-- start COLLECTED DATA --
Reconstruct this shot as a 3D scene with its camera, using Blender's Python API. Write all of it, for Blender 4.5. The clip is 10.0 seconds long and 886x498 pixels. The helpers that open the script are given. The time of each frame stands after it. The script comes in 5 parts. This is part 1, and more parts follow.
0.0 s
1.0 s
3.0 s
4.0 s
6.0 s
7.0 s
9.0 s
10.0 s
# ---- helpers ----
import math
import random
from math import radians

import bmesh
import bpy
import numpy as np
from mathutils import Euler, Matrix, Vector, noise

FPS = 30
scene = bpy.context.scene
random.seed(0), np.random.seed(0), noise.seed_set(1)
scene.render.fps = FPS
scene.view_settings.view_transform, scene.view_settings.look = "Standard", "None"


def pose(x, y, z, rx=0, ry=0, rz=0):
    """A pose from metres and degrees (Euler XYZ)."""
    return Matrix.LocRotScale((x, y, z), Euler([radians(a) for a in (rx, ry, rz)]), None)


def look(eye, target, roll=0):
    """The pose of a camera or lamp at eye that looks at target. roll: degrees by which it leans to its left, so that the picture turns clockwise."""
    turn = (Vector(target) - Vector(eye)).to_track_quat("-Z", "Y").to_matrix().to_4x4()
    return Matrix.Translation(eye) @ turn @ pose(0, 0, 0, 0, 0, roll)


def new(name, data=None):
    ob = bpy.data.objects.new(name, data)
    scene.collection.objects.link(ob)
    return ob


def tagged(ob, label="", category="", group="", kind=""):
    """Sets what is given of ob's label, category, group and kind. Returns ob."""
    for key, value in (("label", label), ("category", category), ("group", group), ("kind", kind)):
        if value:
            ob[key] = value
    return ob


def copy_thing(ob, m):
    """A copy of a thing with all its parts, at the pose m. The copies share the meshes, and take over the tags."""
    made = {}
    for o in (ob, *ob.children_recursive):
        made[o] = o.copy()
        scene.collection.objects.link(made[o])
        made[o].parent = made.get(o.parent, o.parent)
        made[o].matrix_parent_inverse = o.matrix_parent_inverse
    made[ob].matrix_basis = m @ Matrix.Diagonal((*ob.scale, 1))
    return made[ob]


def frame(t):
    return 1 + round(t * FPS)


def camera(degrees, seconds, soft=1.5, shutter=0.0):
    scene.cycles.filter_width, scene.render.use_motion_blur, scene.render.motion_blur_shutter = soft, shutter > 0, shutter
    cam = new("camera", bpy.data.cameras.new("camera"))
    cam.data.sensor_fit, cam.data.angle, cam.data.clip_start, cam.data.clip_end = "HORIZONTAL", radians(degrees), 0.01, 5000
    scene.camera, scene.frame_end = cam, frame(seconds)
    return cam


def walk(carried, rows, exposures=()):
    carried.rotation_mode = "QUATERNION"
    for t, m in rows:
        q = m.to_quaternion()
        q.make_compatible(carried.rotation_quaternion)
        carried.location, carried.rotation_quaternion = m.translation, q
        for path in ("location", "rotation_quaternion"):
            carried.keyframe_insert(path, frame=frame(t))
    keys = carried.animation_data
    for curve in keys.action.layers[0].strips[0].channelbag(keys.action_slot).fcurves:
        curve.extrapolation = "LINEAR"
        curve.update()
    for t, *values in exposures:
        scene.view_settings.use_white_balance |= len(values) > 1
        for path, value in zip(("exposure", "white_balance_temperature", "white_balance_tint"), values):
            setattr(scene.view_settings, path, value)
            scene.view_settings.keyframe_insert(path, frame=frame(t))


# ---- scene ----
-- end COLLECTED DATA --
» **REQUIREMENT**: The lines to be given again exactly are those from the one containing "return 1 + round(t * FPS)" up to and including the one containing "radians(degrees), 0.01, 5000".

» **THE RESULT**:
    return 1 + round(t * FPS)


def camera(degrees, seconds, soft=1.5, shutter=0.0):
    scene.cycles.filter_width, scene.render.use_motion_blur, scene.render.motion_blur_shutter = soft, shutter > 0, shutter
    cam = new("camera", bpy.data.cameras.new("camera"))
    cam.data.sensor_fit, cam.data.angle, cam.data.clip_start, cam.data.clip_end = "HORIZONTAL", radians(degrees), 0.01, 5000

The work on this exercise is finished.